### Data listing

↓↓↓

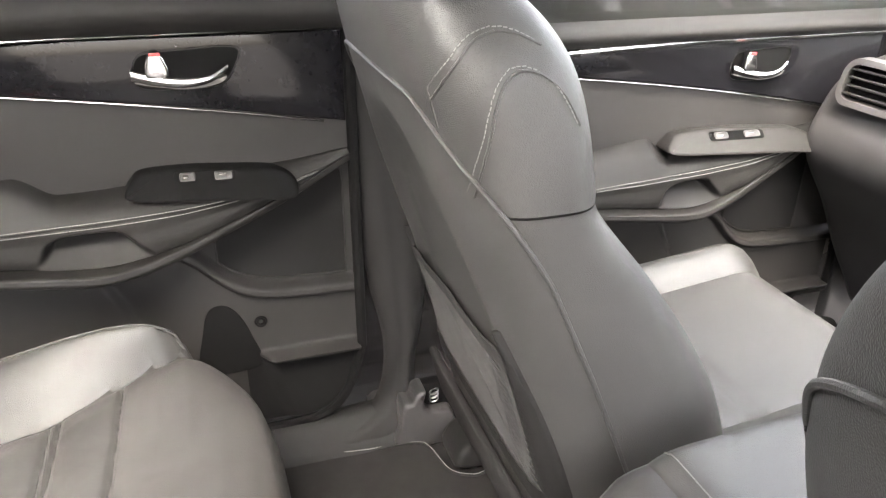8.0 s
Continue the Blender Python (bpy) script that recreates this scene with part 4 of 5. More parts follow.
        part("rail_cap", bm, PILLAR, rail, "moulded black rail end cap")
        if dy > 0:
            bm = bmesh.new()
            box(bm, (0.940, cy + 0.263, 0.450), (0.105, 0.012, 0.012), 0.003)
            box(bm, (0.945, cy + 0.238, 0.443), (0.125, 0.014, 0.014), 0.003)
            box(bm, (0.925, cy + 0.250, 0.428), (0.030, 0.040, 0.030), 0.004)
            latch = part("rail_latch", bm, PLASTIC, rail, "black latch of the seat rail")
            bm = bmesh.new()
            for q in (0.905, 0.930):
                tube(bm, [V(q, cy + 0.246, 0.447), V(q, cy + 0.246, 0.455)], 0.0045, 8)
            part("pin", bm, STEEL, latch)
    return seat


front_seat(-0.388, 0.0, 1)
front_seat(0.395, -0.040, -1)

# ---- centre console ----
console = thing("centre_console", "black plastic centre console with rear air vent", "console", (0.95, 0, 0.42))
bm = bmesh.new()
prof = [(1.5, 0.80), (1.05, 0.835), (0.88, 0.852), (0.838, 0.852), (0.808, 0.842), (0.790, 0.823), (0.750, 0.775), (0.737, 0.752), (0.738, 0.733), (0.750, 0.708), (0.768, 0.688), (0.81, 0.676), (1.1, 0.67), (1.5, 0.67)]
fine = [(p.x, p.y) for p in spline([(a, b, 0) for a, b in prof], 4)]
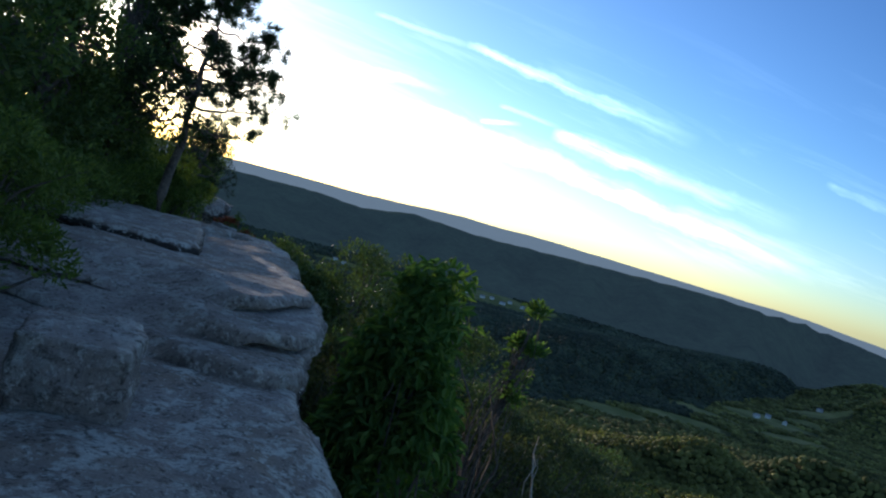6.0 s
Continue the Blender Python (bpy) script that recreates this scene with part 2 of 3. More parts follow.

↑↑↑

### Problem to solve
Repeat the material exactly as it reads, without any of its pictures.

### Output of the task
8.0 s
Continue the Blender Python (bpy) script that recreates this scene with part 4 of 5. More parts follow.
        part("rail_cap", bm, PILLAR, rail, "moulded black rail end cap")
        if dy > 0:
            bm = bmesh.new()
            box(bm, (0.940, cy + 0.263, 0.450), (0.105, 0.012, 0.012), 0.003)
            box(bm, (0.945, cy + 0.238, 0.443), (0.125, 0.014, 0.014), 0.003)
            box(bm, (0.925, cy + 0.250, 0.428), (0.030, 0.040, 0.030), 0.004)
            latch = part("rail_latch", bm, PLASTIC, rail, "black latch of the seat rail")
            bm = bmesh.new()
            for q in (0.905, 0.930):
                tube(bm, [V(q, cy + 0.246, 0.447), V(q, cy + 0.246, 0.455)], 0.0045, 8)
            part("pin", bm, STEEL, latch)
    return seat


front_seat(-0.388, 0.0, 1)
front_seat(0.395, -0.040, -1)

# ---- centre console ----
console = thing("centre_console", "black plastic centre console with rear air vent", "console", (0.95, 0, 0.42))
bm = bmesh.new()
prof = [(1.5, 0.80), (1.05, 0.835), (0.88, 0.852), (0.838, 0.852), (0.808, 0.842), (0.790, 0.823), (0.750, 0.775), (0.737, 0.752), (0.738, 0.733), (0.750, 0.708), (0.768, 0.688), (0.81, 0.676), (1.1, 0.67), (1.5, 0.67)]
fine = [(p.x, p.y) for p in spline([(a, b, 0) for a, b in prof], 4)]
6.0 s
Continue the Blender Python (bpy) script that recreates this scene with part 2 of 3. More parts follow.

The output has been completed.